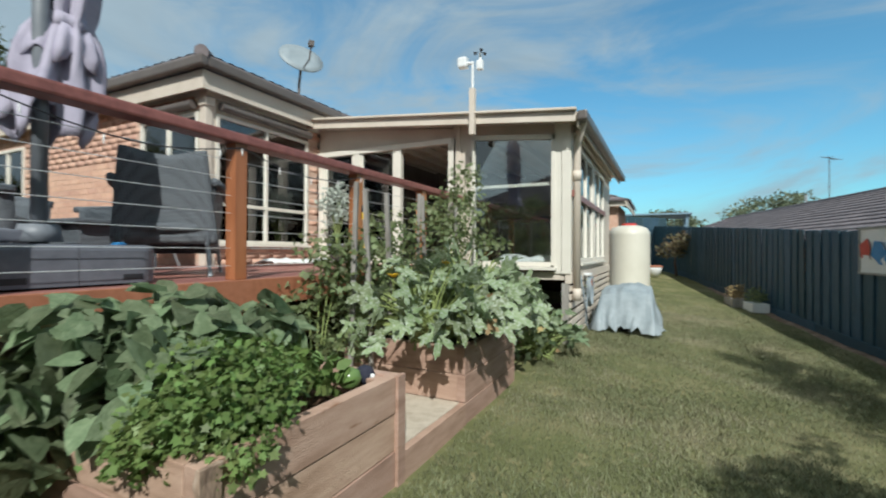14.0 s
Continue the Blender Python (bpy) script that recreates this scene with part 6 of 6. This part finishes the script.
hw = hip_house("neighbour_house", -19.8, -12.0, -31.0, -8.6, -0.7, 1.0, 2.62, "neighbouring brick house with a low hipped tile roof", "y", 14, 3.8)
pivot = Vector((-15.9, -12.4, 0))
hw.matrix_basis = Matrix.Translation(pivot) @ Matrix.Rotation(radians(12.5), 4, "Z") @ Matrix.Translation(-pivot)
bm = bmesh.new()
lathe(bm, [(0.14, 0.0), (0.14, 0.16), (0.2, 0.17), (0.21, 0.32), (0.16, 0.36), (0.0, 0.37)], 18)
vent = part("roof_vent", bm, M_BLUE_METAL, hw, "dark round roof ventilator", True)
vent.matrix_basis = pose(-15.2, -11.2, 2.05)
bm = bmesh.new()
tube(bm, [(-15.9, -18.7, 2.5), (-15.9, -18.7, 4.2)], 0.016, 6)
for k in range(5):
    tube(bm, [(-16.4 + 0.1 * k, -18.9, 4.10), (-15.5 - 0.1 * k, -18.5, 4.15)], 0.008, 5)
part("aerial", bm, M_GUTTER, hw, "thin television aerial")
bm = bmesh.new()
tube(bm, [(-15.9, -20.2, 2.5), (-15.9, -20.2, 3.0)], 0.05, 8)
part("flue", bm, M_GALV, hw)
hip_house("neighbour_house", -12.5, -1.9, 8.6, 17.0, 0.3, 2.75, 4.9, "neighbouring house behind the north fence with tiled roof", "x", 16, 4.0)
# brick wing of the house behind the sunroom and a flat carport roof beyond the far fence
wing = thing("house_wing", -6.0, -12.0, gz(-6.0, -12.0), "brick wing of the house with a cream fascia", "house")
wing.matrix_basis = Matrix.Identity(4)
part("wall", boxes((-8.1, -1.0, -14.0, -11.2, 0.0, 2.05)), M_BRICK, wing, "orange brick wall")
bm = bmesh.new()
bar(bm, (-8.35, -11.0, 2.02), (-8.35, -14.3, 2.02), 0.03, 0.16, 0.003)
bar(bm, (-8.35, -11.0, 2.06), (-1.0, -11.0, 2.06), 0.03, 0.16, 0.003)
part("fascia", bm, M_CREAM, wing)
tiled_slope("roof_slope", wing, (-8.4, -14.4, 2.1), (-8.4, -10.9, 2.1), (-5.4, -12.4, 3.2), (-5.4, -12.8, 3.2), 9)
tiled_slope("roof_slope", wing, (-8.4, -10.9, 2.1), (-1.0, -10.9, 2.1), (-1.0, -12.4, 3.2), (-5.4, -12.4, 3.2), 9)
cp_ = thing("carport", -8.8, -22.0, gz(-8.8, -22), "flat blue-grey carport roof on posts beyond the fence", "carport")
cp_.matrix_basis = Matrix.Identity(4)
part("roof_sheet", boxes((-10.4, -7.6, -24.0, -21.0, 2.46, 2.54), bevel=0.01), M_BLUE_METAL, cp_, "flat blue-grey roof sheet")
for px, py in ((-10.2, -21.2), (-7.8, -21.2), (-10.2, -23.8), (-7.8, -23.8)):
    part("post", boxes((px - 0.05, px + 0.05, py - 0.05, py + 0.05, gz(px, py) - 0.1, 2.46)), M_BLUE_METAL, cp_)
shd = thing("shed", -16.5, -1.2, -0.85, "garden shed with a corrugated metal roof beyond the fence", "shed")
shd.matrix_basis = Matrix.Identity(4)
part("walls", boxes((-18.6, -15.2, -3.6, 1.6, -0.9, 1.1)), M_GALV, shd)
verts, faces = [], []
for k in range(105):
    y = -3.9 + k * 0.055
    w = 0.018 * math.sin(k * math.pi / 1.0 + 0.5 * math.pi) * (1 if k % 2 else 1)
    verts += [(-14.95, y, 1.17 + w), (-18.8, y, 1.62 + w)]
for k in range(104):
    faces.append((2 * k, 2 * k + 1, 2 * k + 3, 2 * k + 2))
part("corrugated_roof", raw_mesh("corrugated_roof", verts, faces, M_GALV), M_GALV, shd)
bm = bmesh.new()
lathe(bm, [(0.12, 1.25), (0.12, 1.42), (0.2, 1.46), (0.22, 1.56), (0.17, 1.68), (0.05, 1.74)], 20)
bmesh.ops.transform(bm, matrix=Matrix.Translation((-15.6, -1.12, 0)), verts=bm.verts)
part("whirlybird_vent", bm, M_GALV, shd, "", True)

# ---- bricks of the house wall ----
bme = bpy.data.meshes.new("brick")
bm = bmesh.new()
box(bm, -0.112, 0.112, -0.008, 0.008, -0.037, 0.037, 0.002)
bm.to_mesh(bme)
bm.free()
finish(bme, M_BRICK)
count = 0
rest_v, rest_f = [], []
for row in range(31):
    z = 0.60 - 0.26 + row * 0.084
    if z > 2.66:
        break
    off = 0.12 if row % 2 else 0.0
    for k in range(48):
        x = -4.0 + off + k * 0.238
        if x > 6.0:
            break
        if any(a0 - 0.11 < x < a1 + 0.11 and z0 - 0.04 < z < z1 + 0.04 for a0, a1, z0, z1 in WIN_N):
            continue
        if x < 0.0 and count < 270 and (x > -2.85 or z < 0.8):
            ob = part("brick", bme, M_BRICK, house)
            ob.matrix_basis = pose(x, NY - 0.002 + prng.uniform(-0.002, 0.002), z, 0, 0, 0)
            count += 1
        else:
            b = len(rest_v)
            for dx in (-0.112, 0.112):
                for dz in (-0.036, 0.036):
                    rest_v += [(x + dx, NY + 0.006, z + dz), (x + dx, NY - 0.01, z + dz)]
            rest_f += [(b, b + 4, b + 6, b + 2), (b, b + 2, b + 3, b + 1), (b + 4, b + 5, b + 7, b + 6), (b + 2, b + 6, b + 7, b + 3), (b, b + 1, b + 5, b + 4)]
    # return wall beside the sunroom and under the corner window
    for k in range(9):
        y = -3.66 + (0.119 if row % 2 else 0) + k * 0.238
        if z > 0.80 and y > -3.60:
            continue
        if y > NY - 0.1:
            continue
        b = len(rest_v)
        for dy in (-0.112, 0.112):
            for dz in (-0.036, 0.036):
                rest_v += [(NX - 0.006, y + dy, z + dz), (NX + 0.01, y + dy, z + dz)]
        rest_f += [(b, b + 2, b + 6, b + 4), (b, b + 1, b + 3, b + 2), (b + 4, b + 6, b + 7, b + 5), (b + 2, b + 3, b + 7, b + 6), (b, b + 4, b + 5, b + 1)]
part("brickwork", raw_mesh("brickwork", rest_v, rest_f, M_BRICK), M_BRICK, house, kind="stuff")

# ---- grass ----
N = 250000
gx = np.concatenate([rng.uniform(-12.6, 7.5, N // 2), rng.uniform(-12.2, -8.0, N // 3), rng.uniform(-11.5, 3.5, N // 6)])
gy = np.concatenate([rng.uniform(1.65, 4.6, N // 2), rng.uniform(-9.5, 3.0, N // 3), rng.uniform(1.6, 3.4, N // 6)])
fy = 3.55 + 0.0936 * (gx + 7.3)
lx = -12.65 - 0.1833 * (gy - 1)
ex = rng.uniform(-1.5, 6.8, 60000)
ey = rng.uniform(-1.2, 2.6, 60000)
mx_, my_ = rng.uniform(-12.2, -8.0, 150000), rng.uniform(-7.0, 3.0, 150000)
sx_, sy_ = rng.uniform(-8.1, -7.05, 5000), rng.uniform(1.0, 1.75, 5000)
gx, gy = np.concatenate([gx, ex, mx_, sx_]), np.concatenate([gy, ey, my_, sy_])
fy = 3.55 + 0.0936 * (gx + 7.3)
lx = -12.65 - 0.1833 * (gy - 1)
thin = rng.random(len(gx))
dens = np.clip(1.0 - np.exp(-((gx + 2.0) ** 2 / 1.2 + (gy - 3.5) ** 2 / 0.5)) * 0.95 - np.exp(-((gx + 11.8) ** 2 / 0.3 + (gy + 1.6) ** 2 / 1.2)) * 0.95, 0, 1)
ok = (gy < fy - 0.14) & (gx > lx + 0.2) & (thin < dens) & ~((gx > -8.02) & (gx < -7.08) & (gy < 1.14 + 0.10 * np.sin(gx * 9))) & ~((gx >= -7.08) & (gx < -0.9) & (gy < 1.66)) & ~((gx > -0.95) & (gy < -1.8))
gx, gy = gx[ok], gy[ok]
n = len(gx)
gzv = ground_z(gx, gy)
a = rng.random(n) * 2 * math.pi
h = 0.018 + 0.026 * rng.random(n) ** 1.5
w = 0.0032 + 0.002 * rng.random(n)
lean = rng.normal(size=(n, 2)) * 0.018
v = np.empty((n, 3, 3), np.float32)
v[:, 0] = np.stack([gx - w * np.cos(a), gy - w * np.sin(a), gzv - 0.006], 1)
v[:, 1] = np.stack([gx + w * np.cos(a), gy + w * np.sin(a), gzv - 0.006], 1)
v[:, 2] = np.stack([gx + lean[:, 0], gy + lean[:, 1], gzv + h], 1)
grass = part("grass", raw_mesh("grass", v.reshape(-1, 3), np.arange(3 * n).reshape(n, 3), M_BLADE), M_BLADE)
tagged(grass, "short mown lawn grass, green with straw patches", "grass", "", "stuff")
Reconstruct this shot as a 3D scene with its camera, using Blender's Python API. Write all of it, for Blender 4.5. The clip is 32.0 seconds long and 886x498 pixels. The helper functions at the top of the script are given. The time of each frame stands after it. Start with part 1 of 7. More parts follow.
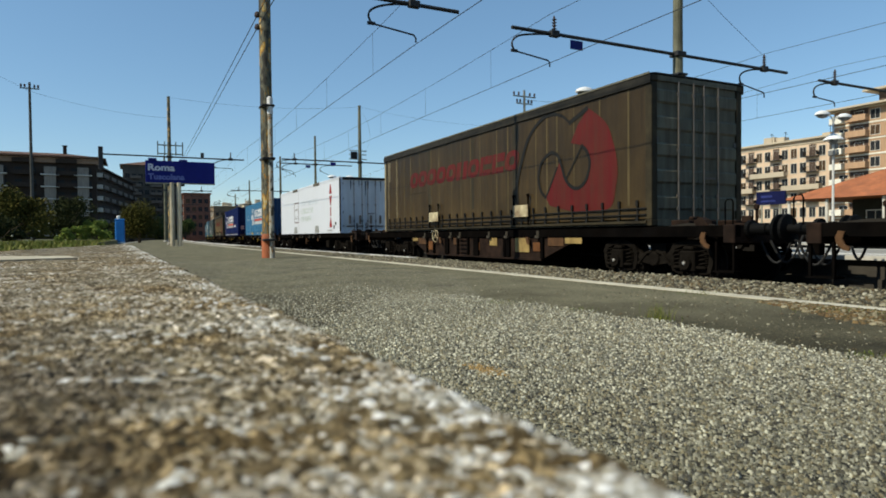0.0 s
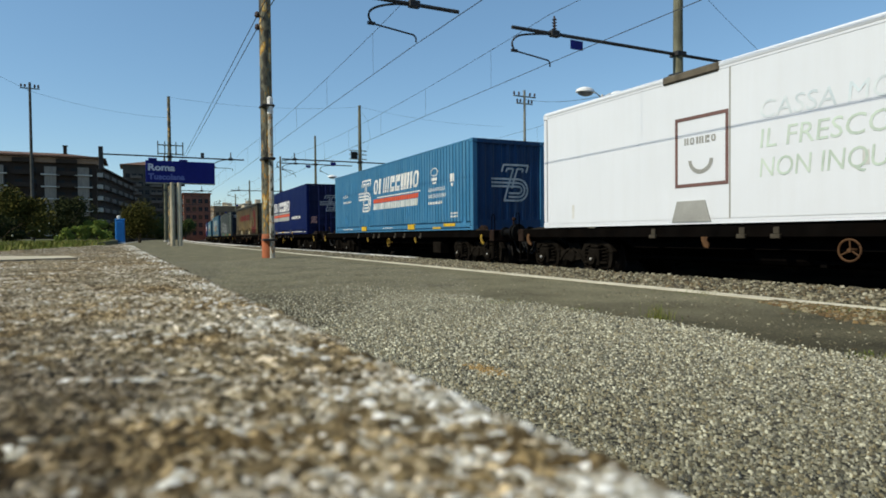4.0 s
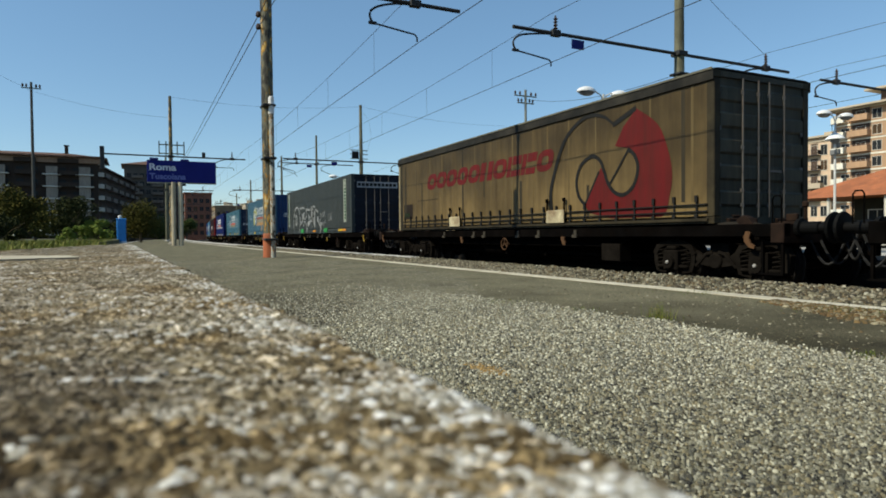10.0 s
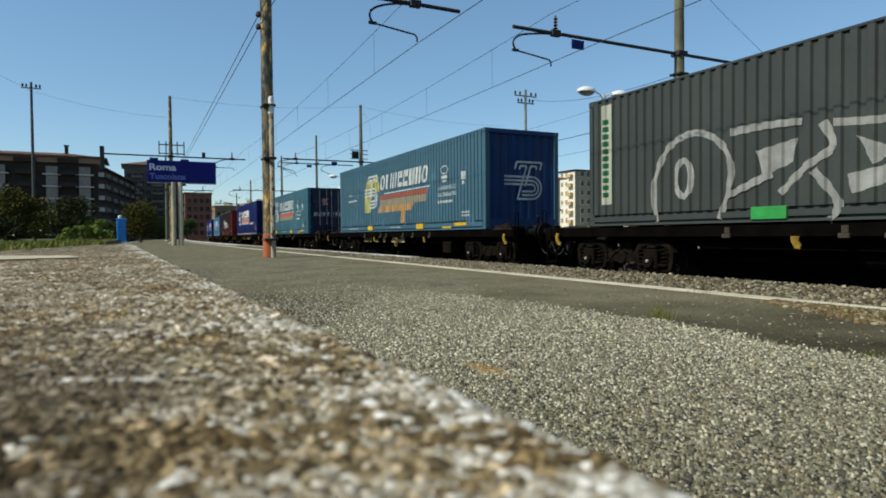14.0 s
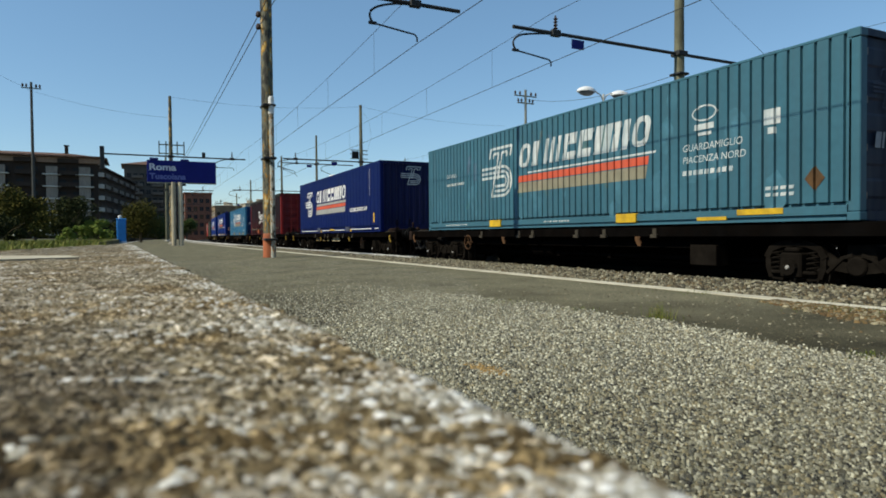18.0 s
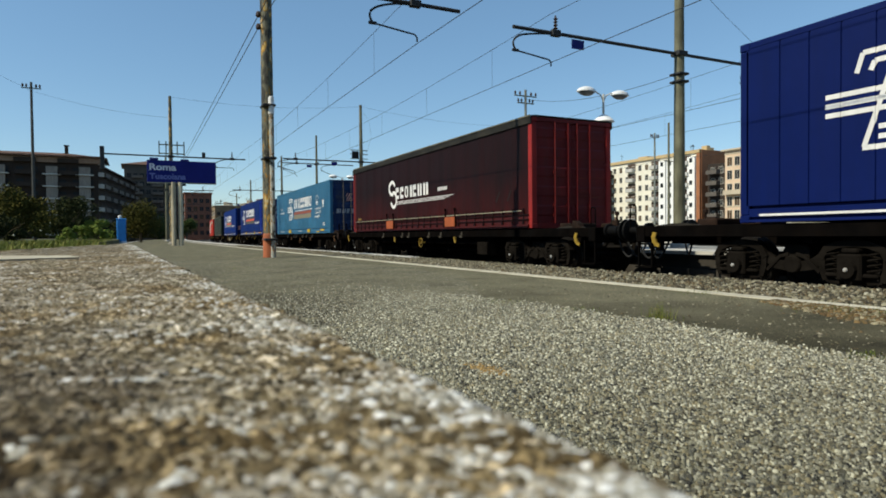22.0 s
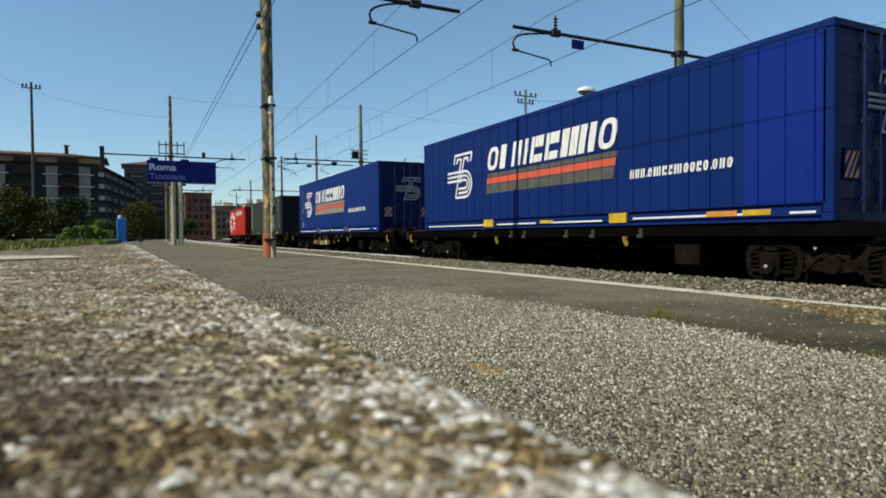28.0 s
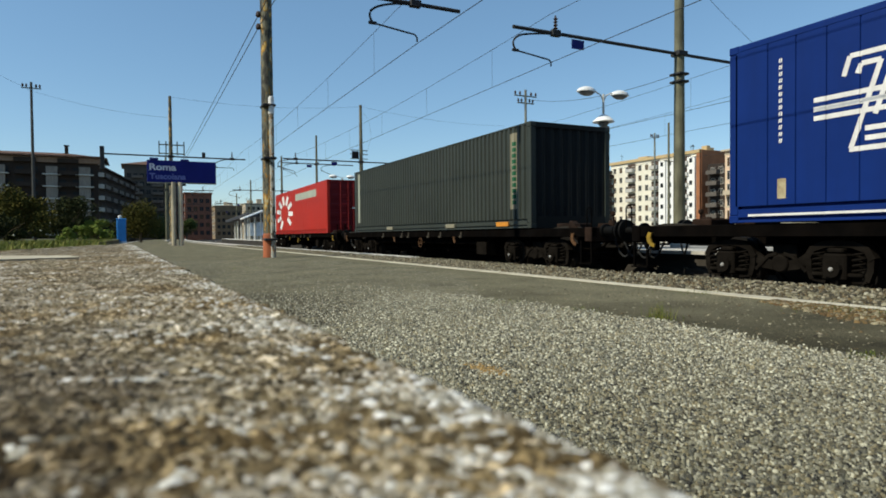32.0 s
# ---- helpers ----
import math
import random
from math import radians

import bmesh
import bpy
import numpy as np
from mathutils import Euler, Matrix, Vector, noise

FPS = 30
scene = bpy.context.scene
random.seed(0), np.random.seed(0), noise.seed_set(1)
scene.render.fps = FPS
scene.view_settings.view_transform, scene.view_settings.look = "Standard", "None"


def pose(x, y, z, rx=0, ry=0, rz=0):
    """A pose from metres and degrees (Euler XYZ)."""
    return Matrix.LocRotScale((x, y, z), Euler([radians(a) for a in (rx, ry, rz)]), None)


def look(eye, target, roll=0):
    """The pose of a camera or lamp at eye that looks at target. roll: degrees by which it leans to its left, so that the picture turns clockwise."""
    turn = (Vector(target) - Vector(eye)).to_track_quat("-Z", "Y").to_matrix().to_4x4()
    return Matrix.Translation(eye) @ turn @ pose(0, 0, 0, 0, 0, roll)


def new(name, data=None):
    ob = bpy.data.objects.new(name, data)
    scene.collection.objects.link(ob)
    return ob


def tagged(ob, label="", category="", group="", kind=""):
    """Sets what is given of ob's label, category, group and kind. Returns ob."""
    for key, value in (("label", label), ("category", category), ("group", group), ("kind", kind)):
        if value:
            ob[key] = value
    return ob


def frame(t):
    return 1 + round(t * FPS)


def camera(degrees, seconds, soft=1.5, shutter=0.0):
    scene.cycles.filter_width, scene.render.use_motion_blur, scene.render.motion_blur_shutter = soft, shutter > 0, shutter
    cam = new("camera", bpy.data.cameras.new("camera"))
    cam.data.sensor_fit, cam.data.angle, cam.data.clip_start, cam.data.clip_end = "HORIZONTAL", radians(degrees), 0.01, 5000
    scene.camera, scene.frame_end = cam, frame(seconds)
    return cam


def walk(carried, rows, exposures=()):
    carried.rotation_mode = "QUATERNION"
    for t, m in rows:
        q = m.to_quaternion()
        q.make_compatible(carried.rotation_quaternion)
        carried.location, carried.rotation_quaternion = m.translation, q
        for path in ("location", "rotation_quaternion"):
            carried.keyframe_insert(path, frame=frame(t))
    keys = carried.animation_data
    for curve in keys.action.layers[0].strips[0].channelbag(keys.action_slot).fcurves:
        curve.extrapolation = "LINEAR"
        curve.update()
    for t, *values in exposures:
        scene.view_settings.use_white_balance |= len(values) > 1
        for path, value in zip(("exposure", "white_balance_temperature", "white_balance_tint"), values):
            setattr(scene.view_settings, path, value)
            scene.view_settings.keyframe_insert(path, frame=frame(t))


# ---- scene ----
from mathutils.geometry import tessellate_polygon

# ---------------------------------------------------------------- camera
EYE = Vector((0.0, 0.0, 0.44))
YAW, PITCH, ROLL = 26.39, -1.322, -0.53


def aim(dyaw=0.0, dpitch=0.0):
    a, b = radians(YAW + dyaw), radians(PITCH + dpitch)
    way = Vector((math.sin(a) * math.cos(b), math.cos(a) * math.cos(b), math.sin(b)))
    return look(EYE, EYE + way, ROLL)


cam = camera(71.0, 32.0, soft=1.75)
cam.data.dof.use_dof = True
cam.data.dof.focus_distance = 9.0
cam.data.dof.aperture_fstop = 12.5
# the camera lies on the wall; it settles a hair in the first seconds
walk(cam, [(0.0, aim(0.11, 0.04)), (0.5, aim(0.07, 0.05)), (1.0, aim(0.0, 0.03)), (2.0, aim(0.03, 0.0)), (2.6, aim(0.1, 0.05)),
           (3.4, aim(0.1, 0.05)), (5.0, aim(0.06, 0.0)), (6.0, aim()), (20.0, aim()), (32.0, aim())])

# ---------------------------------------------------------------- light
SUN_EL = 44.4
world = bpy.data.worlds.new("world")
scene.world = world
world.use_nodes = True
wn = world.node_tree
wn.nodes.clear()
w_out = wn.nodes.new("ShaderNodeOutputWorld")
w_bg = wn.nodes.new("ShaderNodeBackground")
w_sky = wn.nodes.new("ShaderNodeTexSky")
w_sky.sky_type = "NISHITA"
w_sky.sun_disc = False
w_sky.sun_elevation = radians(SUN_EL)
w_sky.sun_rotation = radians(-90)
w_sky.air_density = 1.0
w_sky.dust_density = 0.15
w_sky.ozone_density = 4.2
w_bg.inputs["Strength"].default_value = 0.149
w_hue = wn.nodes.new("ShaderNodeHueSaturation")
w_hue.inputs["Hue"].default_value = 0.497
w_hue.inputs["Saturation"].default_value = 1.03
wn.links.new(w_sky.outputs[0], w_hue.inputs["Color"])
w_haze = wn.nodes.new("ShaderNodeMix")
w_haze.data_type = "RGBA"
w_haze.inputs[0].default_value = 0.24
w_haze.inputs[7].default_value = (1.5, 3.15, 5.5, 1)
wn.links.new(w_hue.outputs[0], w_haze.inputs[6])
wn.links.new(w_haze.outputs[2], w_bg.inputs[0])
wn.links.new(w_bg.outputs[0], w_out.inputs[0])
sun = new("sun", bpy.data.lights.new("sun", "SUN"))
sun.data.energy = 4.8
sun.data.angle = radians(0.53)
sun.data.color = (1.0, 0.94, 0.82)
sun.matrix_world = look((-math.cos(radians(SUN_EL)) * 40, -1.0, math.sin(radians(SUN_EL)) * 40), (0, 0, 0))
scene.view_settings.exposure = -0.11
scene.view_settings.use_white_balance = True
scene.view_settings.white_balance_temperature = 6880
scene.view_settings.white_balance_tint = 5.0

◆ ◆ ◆

(PROBLEM DETAILS) Return every line holding the word "path" from the records.

(TASK ANSWER)
        for path in ("location", "rotation_quaternion"):
            carried.keyframe_insert(path, frame=frame(t))
        for path, value in zip(("exposure", "white_balance_temperature", "white_balance_tint"), values):
            setattr(scene.view_settings, path, value)
            scene.view_settings.keyframe_insert(path, frame=frame(t))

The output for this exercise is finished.